[Input material]:
═══

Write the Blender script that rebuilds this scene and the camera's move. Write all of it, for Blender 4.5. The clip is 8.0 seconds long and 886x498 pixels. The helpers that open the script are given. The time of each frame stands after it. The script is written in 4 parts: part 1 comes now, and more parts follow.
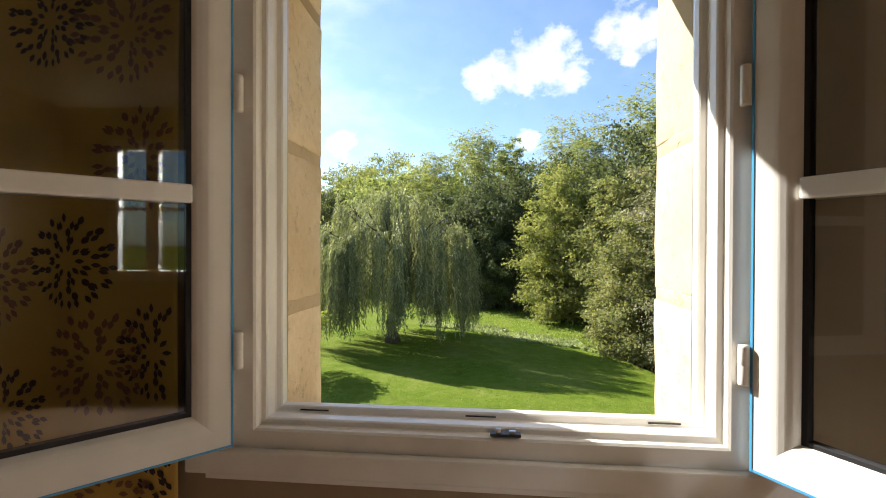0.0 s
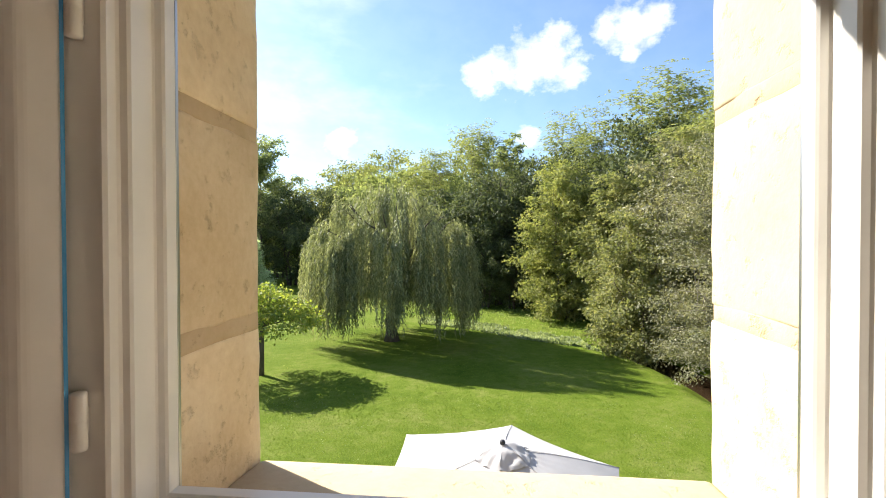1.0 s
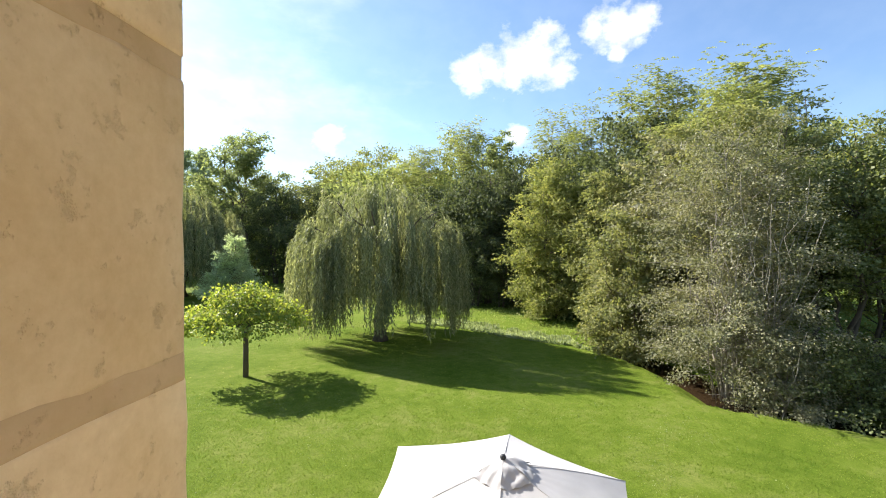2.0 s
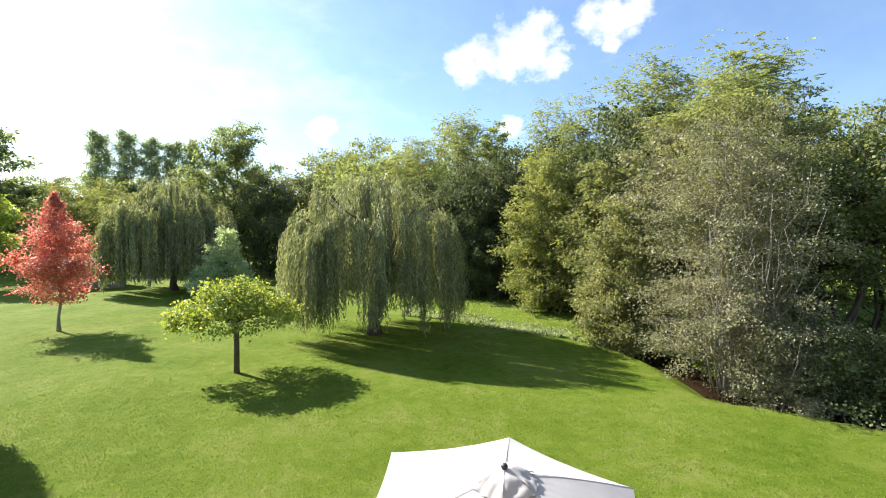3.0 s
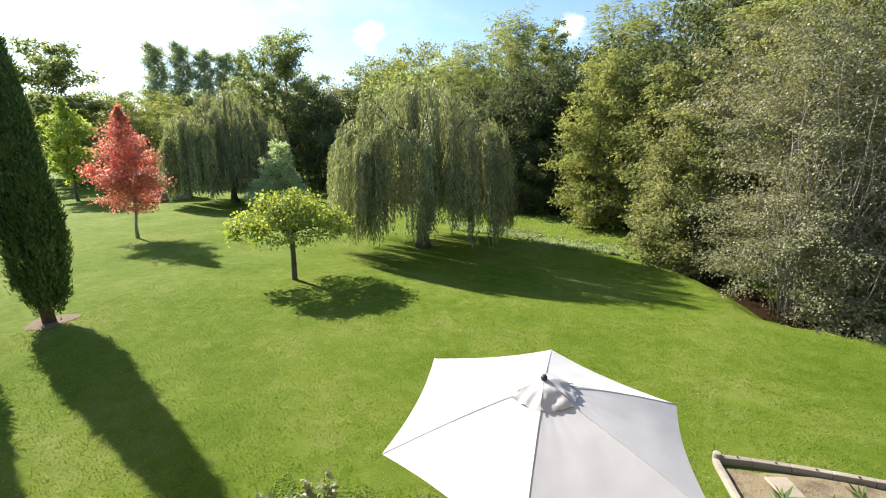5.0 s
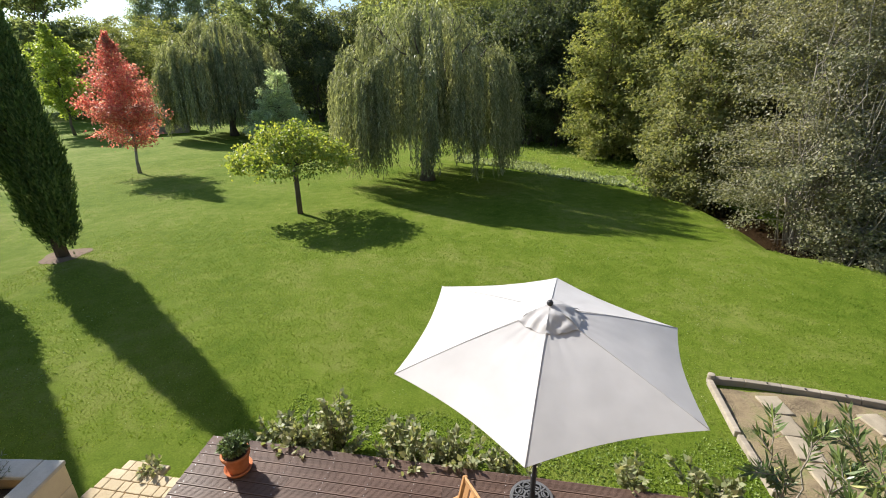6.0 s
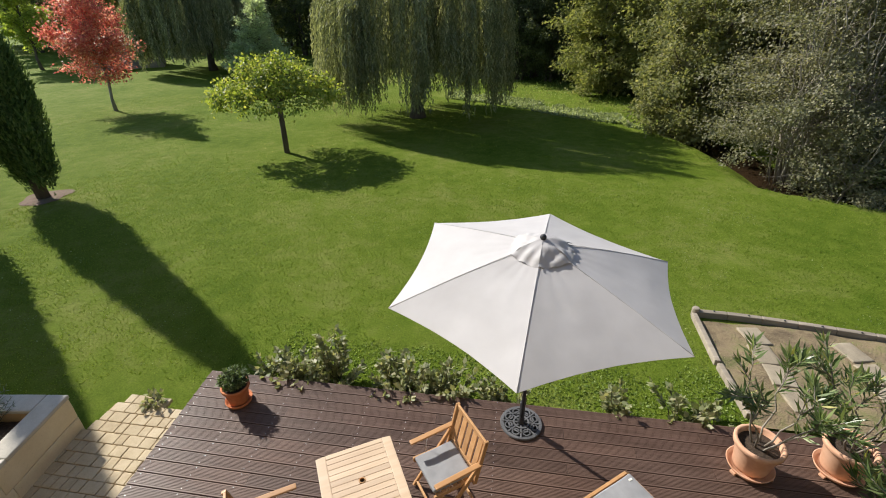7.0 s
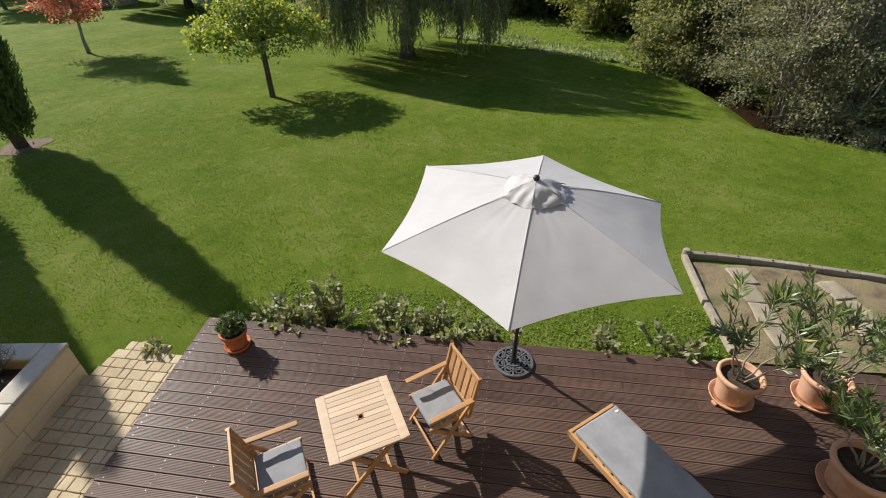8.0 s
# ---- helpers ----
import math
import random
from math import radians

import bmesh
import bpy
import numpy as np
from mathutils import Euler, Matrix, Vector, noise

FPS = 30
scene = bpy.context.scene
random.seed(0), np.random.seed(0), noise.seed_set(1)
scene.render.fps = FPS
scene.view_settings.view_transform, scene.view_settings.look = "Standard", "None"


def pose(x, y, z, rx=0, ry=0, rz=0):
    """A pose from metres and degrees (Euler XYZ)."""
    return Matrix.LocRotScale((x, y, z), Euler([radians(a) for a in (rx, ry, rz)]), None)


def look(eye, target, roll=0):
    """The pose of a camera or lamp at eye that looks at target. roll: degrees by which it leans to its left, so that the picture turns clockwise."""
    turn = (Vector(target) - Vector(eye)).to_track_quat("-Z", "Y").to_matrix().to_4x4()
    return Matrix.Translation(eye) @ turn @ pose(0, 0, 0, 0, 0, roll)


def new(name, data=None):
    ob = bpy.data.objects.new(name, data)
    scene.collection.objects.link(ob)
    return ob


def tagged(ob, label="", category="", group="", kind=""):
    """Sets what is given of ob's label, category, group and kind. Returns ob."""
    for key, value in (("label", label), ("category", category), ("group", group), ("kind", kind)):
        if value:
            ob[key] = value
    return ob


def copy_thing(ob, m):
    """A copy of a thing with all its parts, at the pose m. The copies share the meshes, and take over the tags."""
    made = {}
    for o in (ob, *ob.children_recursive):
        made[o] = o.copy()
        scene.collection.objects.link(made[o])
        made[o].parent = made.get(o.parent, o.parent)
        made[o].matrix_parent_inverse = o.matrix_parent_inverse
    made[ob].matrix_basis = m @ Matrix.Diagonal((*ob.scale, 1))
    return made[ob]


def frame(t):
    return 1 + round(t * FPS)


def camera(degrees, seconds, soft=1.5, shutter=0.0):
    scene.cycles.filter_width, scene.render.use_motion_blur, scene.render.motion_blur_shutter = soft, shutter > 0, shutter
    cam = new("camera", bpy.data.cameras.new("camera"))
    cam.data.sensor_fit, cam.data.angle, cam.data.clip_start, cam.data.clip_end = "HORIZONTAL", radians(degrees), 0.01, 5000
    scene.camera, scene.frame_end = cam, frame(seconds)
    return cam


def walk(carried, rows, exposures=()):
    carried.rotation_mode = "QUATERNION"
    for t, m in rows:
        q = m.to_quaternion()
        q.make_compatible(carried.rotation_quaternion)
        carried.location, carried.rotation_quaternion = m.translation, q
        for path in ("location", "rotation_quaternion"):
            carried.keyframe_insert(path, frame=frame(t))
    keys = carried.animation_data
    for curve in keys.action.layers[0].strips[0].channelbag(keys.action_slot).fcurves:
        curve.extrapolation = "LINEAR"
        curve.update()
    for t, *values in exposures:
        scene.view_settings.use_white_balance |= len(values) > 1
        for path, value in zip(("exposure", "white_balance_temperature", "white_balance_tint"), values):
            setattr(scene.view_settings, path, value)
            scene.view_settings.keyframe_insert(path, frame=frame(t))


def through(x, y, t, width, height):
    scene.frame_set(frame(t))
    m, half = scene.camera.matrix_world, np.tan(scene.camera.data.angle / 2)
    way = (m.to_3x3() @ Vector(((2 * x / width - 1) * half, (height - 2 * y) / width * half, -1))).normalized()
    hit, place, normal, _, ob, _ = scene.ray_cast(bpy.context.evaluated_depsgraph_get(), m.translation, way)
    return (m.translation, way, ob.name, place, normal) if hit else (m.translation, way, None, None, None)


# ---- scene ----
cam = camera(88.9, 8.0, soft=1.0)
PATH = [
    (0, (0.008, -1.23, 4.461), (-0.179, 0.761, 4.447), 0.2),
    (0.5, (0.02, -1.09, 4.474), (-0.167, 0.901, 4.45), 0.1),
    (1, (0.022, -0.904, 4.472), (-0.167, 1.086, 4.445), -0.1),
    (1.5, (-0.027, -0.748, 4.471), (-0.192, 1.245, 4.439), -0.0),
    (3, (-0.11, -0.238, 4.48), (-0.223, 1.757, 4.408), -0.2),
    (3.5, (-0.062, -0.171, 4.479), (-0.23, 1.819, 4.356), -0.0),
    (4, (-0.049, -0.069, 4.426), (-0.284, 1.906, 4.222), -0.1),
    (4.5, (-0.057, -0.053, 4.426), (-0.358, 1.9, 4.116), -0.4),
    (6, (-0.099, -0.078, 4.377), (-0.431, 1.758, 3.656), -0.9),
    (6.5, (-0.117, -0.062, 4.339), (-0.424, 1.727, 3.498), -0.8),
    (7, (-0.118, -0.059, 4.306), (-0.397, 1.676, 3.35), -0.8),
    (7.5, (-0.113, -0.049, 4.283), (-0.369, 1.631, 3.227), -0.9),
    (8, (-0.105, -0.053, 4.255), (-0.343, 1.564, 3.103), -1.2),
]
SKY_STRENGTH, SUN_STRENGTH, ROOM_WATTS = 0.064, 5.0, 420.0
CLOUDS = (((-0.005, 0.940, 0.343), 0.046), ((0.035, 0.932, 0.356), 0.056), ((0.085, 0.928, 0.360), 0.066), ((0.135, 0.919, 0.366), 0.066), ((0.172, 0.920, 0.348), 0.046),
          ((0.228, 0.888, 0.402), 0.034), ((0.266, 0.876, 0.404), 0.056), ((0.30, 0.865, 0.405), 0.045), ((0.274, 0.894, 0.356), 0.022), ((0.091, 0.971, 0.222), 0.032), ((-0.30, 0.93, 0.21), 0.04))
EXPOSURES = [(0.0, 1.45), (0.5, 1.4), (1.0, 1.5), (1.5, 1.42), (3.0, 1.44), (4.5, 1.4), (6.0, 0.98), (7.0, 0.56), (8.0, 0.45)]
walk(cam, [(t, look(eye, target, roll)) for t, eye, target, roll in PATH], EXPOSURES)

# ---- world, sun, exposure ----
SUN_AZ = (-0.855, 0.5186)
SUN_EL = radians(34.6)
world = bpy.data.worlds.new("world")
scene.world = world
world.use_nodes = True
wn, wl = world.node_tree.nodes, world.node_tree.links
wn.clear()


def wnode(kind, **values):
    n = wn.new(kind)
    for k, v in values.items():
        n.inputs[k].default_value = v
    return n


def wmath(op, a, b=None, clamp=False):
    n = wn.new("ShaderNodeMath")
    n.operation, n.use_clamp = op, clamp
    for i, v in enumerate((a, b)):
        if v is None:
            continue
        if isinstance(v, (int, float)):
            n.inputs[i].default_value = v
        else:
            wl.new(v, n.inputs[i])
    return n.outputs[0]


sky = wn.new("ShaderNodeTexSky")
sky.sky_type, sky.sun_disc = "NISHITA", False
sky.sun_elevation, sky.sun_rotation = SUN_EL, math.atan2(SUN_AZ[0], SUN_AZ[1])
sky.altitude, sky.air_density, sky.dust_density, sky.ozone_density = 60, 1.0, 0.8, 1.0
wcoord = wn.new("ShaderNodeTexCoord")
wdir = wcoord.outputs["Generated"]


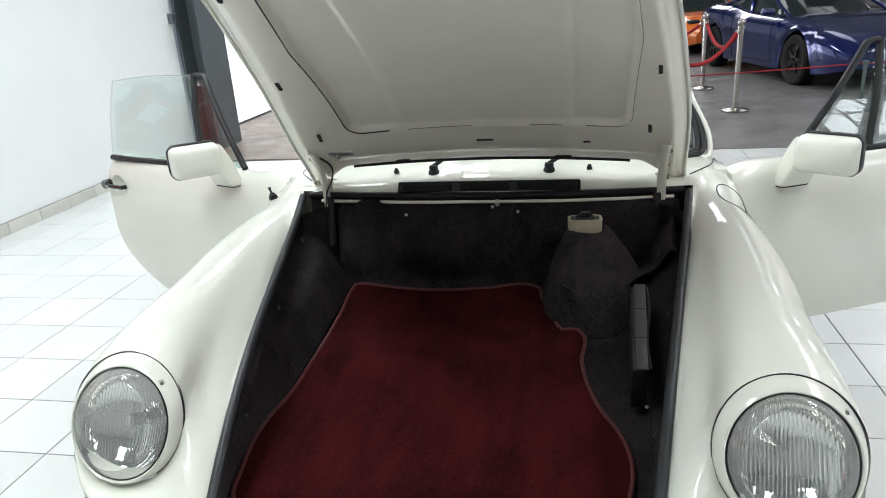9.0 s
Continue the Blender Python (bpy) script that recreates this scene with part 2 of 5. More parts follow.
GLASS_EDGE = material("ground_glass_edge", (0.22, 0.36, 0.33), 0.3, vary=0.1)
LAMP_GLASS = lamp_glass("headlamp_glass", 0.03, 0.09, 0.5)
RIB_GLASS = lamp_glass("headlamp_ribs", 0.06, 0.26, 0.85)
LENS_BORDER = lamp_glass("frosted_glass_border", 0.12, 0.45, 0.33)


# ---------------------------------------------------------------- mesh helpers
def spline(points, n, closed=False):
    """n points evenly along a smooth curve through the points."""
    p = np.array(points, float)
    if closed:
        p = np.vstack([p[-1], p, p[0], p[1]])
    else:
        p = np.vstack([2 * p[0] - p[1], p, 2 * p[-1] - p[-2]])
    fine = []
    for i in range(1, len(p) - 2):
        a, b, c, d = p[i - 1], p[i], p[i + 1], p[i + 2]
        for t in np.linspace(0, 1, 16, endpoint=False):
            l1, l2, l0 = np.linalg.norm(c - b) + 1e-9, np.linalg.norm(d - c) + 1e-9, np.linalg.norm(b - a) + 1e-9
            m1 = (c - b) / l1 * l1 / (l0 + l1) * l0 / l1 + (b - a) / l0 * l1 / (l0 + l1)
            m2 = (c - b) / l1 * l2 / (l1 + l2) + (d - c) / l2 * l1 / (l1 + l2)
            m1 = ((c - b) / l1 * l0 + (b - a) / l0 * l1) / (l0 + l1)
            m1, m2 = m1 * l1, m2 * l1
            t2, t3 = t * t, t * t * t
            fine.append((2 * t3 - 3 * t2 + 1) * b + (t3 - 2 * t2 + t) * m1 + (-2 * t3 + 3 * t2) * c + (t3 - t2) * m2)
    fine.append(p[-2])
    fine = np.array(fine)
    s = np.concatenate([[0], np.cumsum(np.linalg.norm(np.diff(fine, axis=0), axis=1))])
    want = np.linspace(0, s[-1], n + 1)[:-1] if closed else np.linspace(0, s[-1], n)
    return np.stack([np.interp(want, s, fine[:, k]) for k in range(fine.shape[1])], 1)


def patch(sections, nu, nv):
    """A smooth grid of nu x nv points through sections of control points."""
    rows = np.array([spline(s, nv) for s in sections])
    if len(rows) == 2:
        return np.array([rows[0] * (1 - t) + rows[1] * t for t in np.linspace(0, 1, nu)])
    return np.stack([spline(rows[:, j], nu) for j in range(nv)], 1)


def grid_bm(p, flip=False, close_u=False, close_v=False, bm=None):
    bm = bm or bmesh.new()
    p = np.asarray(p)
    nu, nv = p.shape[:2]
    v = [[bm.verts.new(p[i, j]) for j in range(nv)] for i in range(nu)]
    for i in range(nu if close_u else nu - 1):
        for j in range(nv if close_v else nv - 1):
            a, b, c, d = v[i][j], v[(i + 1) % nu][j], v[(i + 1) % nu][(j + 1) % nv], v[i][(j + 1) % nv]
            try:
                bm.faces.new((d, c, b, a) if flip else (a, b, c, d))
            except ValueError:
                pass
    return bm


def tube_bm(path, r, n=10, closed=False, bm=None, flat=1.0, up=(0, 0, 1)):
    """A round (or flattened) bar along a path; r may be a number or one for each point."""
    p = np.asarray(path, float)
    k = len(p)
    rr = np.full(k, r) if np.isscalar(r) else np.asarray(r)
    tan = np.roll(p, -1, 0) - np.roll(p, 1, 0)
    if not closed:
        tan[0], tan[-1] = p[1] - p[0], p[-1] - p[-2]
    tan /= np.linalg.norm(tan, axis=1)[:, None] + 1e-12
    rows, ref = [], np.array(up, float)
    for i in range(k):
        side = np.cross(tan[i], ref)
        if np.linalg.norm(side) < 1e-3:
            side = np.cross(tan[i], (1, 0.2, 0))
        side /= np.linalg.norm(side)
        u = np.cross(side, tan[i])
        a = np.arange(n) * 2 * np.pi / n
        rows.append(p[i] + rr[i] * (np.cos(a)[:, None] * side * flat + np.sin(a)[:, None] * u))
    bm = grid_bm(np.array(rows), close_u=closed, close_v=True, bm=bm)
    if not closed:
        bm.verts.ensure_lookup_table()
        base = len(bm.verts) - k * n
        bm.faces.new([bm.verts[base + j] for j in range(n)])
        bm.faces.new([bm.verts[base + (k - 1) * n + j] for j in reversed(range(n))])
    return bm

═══

[Short problem]: Quote word for word the lines from the line holding "of a camera" through the line holding "made[ob].matrix_basis = m"; include both of those lines and add nothing.

[Answer to this exercise]:
    """The pose of a camera or lamp at eye that looks at target. roll: degrees by which it leans to its left, so that the picture turns clockwise."""
    turn = (Vector(target) - Vector(eye)).to_track_quat("-Z", "Y").to_matrix().to_4x4()
    return Matrix.Translation(eye) @ turn @ pose(0, 0, 0, 0, 0, roll)


def new(name, data=None):
    ob = bpy.data.objects.new(name, data)
    scene.collection.objects.link(ob)
    return ob


def tagged(ob, label="", category="", group="", kind=""):
    """Sets what is given of ob's label, category, group and kind. Returns ob."""
    for key, value in (("label", label), ("category", category), ("group", group), ("kind", kind)):
        if value:
            ob[key] = value
    return ob


def copy_thing(ob, m):
    """A copy of a thing with all its parts, at the pose m. The copies share the meshes, and take over the tags."""
    made = {}
    for o in (ob, *ob.children_recursive):
        made[o] = o.copy()
        scene.collection.objects.link(made[o])
        made[o].parent = made.get(o.parent, o.parent)
        made[o].matrix_parent_inverse = o.matrix_parent_inverse
    made[ob].matrix_basis = m @ Matrix.Diagonal((*ob.scale, 1))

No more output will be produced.